--- DATASET EXTRACT ---
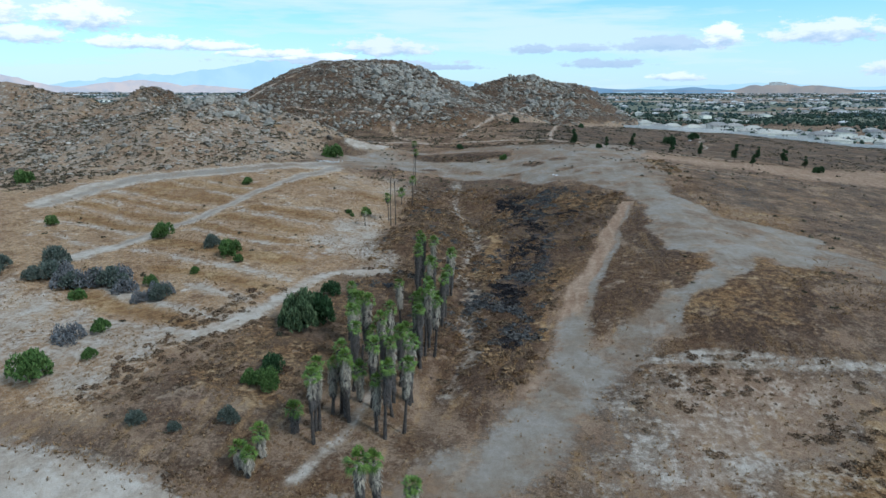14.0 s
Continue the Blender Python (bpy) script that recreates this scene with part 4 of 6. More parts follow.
def rocky(x, y):
    a, b = np.clip(np.searchsorted(GX, x), 0, len(GX) - 1), np.clip(np.searchsorted(GY, y), 0, len(GY) - 1)
    return ROCKY[b, a] * (1 - smooth(bare(x, y) * 2.5))


def crag(x, y):
    """Where boulders lie thickest: the crests and the south faces, in slanting bands."""
    u, v = 0.8 * x + 0.6 * y, 0.8 * y - 0.6 * x
    clump = smooth((value_noise(u / 2.2, v, 18, 51) * 0.6 + value_noise(x, y, 7, 52) * 0.5 - 0.52) / 0.14)
    crest = np.maximum(np.exp(-(((x + 100) / 62) ** 2 + ((y - 560) / 50) ** 2)), np.exp(-(((x + 20) / 110) ** 2 + ((y - 850) / 90) ** 2)))
    crest = np.maximum(crest, 0.85 * np.exp(-(((x + 230) / 120) ** 2 + ((y - 376) / 60) ** 2)))
    return np.clip(rocky(x, y) * (0.10 + 0.9 * clump) * (0.30 + 1.1 * crest), 0, 1)


def many(*spots):
    return (np.concatenate([s[k] for s in spots]) for k in (0, 1))


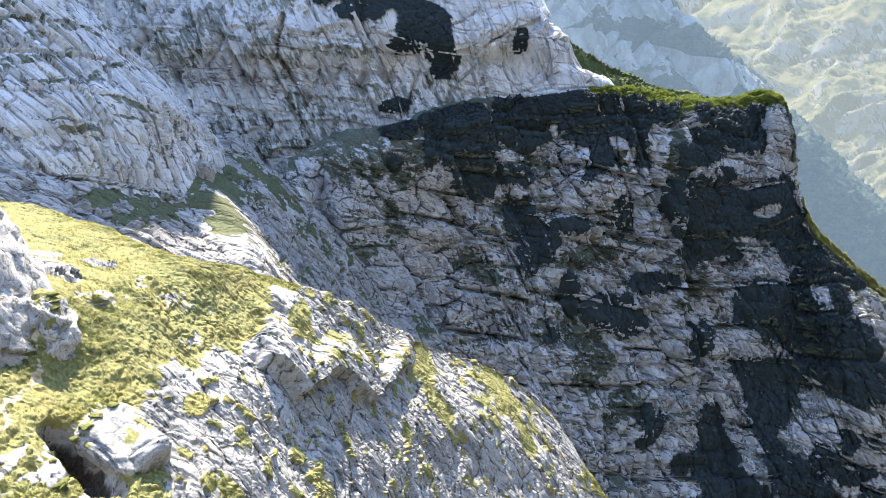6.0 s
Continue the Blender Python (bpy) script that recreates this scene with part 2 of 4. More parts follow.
SPUR_AXES = [(-0.14, 0.78, 0.13), (0.30, 0.12, -0.36), (0.19, 0.0, 0.16)]
# tones lowered to deepen the gorge: some of its shade is in the colour
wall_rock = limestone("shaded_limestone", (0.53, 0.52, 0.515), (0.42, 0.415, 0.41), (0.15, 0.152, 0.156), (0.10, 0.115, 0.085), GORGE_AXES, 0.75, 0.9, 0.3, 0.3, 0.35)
# rock and turf paled, darks lifted: haze over the cliff put into the colour
cliff_rock = limestone("haze_paled_limestone", (0.72, 0.69, 0.66), (0.62, 0.60, 0.58), (0.36, 0.36, 0.36), (0.24, 0.255, 0.21), CLIFF_AXES, 0.75, 0.5, 0.3, 0.25, 0.3)
slab_rock = limestone("bedded_limestone", (0.66, 0.64, 0.62), (0.55, 0.54, 0.525), (0.29, 0.285, 0.28), (0.16, 0.175, 0.125), SLAB_AXES, 0.9, 0.8, 0.3, 0.28, 0.35)
hill_rock = limestone("weathered_limestone", (0.40, 0.388, 0.368), (0.30, 0.292, 0.28), (0.12, 0.13, 0.128), (0.225, 0.225, 0.088), HILL_AXES, 1.5, 0.9, 0.35, 0.32, 0.4)
boulder_rock = limestone("boulder_limestone", (0.46, 0.445, 0.42), (0.37, 0.36, 0.34), (0.13, 0.13, 0.128), (0.225, 0.225, 0.088), BOULDER_AXES, 1.8, 0.45, 0.33, 0.25, 0.6)
spur_rock = limestone("spur_limestone", (0.42, 0.405, 0.38), (0.29, 0.28, 0.27), (0.105, 0.105, 0.10), (0.095, 0.11, 0.055), SPUR_AXES, 1.1, 0.9, 0.33, 0.3, 0.5)


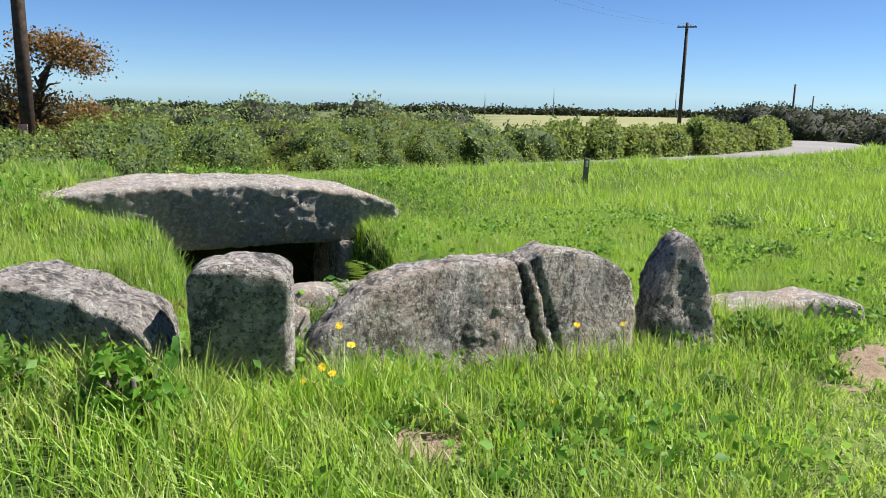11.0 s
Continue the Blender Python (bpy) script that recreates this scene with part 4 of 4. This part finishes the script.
def grass(name, label, x0, x1, y0, y1, density, width, length, material, seed, keep=None, rows=2):
    """Bent blades of grass over a stretch of the meadow."""
    rng = np.random.default_rng(seed)
    n = int((x1 - x0) * (y1 - y0) * density)
    x, y = rng.uniform(x0, x1, n), rng.uniform(y0, y1, n)
    tread, bare = np.clip(treading(x, y), 0, 1), bareness(x, y)
    tuft = value_noise(x, y, 2.2, 41, 2)
    lush = value_noise(x, y, 0.45, 43, 3)
    d, _ = road_at(x, y)
    u, v = cap_uv(x, y)
    chamber = (u > np.where(v < -0.45, 1.55, 0.8)) & (u < 2.35) & (v > -1.8) & (v < 1.6)
    ok = (d > 1.85) & ~on_stone(x, y) & ~chamber & (rng.random(n) > 0.40 * tread * (0.4 + 0.6 * rng.random(n))) & (rng.random(n) > 1.1 * bare)
    if keep is not None:
        ok &= keep(x, y)
    fernery = smoothstep(1.0, 0.6, np.hypot((x + 1.95) / 0.62, (y - 22.6) / 0.75))
    ok &= rng.random(n) > 0.85 * fernery
    ok &= rng.random(n) < 0.45 + 0.9 * tuft
    x, y, tread, tuft, lush, bare = (a[ok] for a in (x, y, tread, tuft, lush, bare))
    n = len(x)
    z = land(x, y)
    rd, _ = road_at(x, y)
    low_verge = 1 - 0.55 * smoothstep(4.4, 3.0, rd) * smoothstep(21, 18, y)
    rank = smoothstep(0.3, 2.4, x - 0.10 * np.maximum(0, y - 6) - 0.5 * np.sin(y * 0.9)) * smoothstep(20, 16, y)
    verge = smoothstep(-3.2, -5.0, x) * smoothstep(19, 12, y)
    tall = length * (0.36 + 0.6 * lush + 1.15 * np.maximum(0, tuft - 0.42) + 0.45 * rank + 0.3 * verge) * (1 - 0.66 * tread) * (1 - 0.5 * bare) * low_verge * (0.55 + 0.75 * rng.random(n))
    lean = rng.uniform(0, 6.2832, n) + 0.8 * np.sin(tuft * 9)
    bend = tall * np.minimum(1.2, 0.15 + 0.85 * rng.random(n) + 0.5 * tread)
    face = lean + rng.normal(size=n) * 0.5 + 1.57
    w = width * (0.6 + 0.8 * rng.random(n))
    sx, sy = np.cos(face) * w / 2, np.sin(face) * w / 2
    bx, by = np.cos(lean) * bend, np.sin(lean) * bend
    hz = np.sqrt(np.maximum(tall ** 2 - 0.6 * bend ** 2, (0.35 * tall) ** 2))
    P = lambda a, b, c: np.column_stack([a, b, c])
    base0, base1 = P(x - sx, y - sy, z - 0.015), P(x + sx, y + sy, z - 0.015)
    m0, m1 = P(x - sx * 0.85 + bx * 0.3, y - sy * 0.85 + by * 0.3, z + hz * 0.6), P(x + sx * 0.85 + bx * 0.3, y + sy * 0.85 + by * 0.3, z + hz * 0.6)
    tip = P(x + bx, y + by, z + hz)
    i = np.arange(n)[:, None]
    if rows == 2:
        verts = np.stack([base0, base1, m0, m1, tip], 1).reshape(-1, 3)
        tris = np.concatenate([5 * i + np.array([[0, 1, 3]]), 5 * i + np.array([[0, 3, 2]]), 5 * i + np.array([[2, 3, 4]])], 1).reshape(-1, 3)
        per = 5
    else:
        verts = np.stack([base0, base1, tip], 1).reshape(-1, 3)
        tris = 3 * i + np.array([[0, 1, 2]])
        per = 3
    tint = np.clip(0.08 + 0.66 * rng.random(n) + 0.5 * (lush - 0.5) + 1.0 * (value_noise(x, y, 4.0, 47, 2) - 0.5) + 0.35 * (tuft - 0.5) + 0.10 * tread + (rng.random(n) < 0.035) * 0.3, 0, 1)
    me = tri_mesh(name, verts, tris, {"tint": np.repeat(tint, per)})
    tagged(link(name, me, material, smooth=False), label, "grass", kind="stuff")


NEAR = lambda x, y: (x > -3.6 - 0.06 * y) & (x < 3.4)
grass("meadow_grass", "lush bright green meadow grass", -5.2, 3.4, 1.2, 21.5, 2150, 0.0075, 0.165, GRASS, 1, NEAR)
grass("meadow_grass", "bright green grass round the tomb", -8.5, 4.0, 19.0, 30.0, 1800, 0.0072, 0.125, GRASS, 2, lambda x, y: ~(NEAR(x, y) & (y < 21.5)) & (x > -8))
grass("meadow_grass", "rank green grass along the verges", -12.5, 9.0, -1.0, 24.0, 700, 0.012, 0.21, GRASS_TALL, 3, lambda x, y: ~(NEAR(x, y) & (y > 1.2) & (y < 21.5)) & ~((y > 19) & (x > -8) & (x < 4)), 1)
grass("meadow_grass", "bright green meadow grass toward the lane", -16.0, 9.0, 24.0, 48.0, 420, 0.018, 0.22, GRASS, 4, lambda x, y: (y > 30) | (x < -8) | (x > 4), 1)
grass("meadow_grass", "grass along the far hedge foot", -24.0, 14.0, -2.0, 62.0, 90, 0.035, 0.36, GRASS_TALL, 5, lambda x, y: ((x < -11) & (y < 40)) | (y > 46), 1)
grass("verge_grass", "long pale green grass at the hedge foot", -18.0, 8.0, 2.0, 58.0, 300, 0.022, 0.42, GRASS_TALL, 7, lambda x, y: (road_at(x, y)[0] < 3.6) & (x < np.interp(y, ROAD3[:, 1], ROAD3[:, 0])), 1)
grass("mound_grass", "thick pale grass over the mound and its slopes", -8.0, -2.2, 19.6, 24.6, 1500, 0.007, 0.15, GRASS_TALL, 8, None, 1)
KERB_FOOT = [(-4.5, 19.75), (-3.4, 20.15), (-2.6, 20.3), (-1.7, 20.85), (-1.0, 21.7), (-0.3, 22.55), (0.1, 22.8)]
kerb_at = charted(np.array(KERB_FOOT))
grass("tomb_grass", "fine soft grass on the bank beside the chamber", -4.2, 1.2, 22.6, 27.0, 2600, 0.0052, 0.17, GRASS_TALL, 10)
grass("mound_grass", "long soft pale grass tufts over the mound", -7.0, -2.7, 20.4, 23.6, 1500, 0.0045, 0.24, GRASS_TALL, 11, lambda x, y: ((cap_uv(x, y)[0] < -0.15) | (cap_uv(x, y)[1] < -0.9)) & ((x < -5.4) | (x > -3.6)))
grass("kerb_grass", "long grass along the foot of the kerb stones", -4.9, 0.5, 19.3, 23.0, 1500, 0.006, 0.24, GRASS, 12, lambda x, y: kerb_at(x, y)[0] < 0.32 * (0.4 + value_noise(x, y, 2.0, 77)))
grass("dry_grass", "bleached dry grass at the kerb foot", -3.6, 0.6, 19.2, 22.6, 260, 0.0045, 0.17, DRY, 13, lambda x, y: (kerb_at(x, y)[0] < 0.9) & (value_noise(x, y, 1.4, 83) > 0.5))
grass("tall_grass", "taller bent grass blades standing above the sward", -5.2, 3.6, 1.0, 16.0, 150, 0.009, 0.27, GRASS, 9, lambda x, y: treading(x, y) < 0.15)
grass("dry_grass", "straw-coloured dry grass stems in the meadow", -7.0, 5.0, 0.0, 30.0, 40, 0.0035, 0.27, DRY, 6, lambda x, y: (y > 18.5) | (x > 1.0) | (x < -3.5), 1)


def ground_leaves():
    """Clover, buttercup and dock leaves low among the grass."""
    rng = np.random.default_rng(12)
    n = 110000
    x, y = rng.uniform(-6.5, 4.5, n), rng.uniform(1.0, 30.0, n)
    d, _ = road_at(x, y)
    u, v = cap_uv(x, y)
    patch = value_noise(x, y, 1.1, 61, 3)
    ok = (rng.random(n) < smoothstep(0.48, 0.62, patch) + 0.06) & (d > 2.0) & ~on_stone(x, y) & ~((u > 0.7) & (u < 2.4) & (v > -1.9) & (v < 1.6)) & (treading(x, y) < 0.5)
    x, y, patch = x[ok], y[ok], patch[ok]
    z = land(x, y) + 0.03 + rng.random(len(x)) * (0.06 + 0.16 * patch)
    up = np.tile([0.0, 0.0, 0.4], (len(x), 1)) + rng.normal(size=(len(x), 3)) * 0.7
    me = leaves_mesh("low_leaves", np.column_stack([x, y, z]), 0.03 + 0.045 * rng.random(len(x)) ** 2, up, 1.5, rng)
    tagged(link("meadow_leaves", me, LEAF_CLOVER, smooth=False), "small clover and weed leaves among the grass", "leaves", kind="stuff")


ground_leaves()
---
Only the lines from the start of the records to the one containing "return ROCKY[b, a]" should be repeated, exactly and with both ends kept; drop any pictures.

14.0 s
Continue the Blender Python (bpy) script that recreates this scene with part 4 of 6. More parts follow.
def rocky(x, y):
    a, b = np.clip(np.searchsorted(GX, x), 0, len(GX) - 1), np.clip(np.searchsorted(GY, y), 0, len(GY) - 1)
    return ROCKY[b, a] * (1 - smooth(bare(x, y) * 2.5))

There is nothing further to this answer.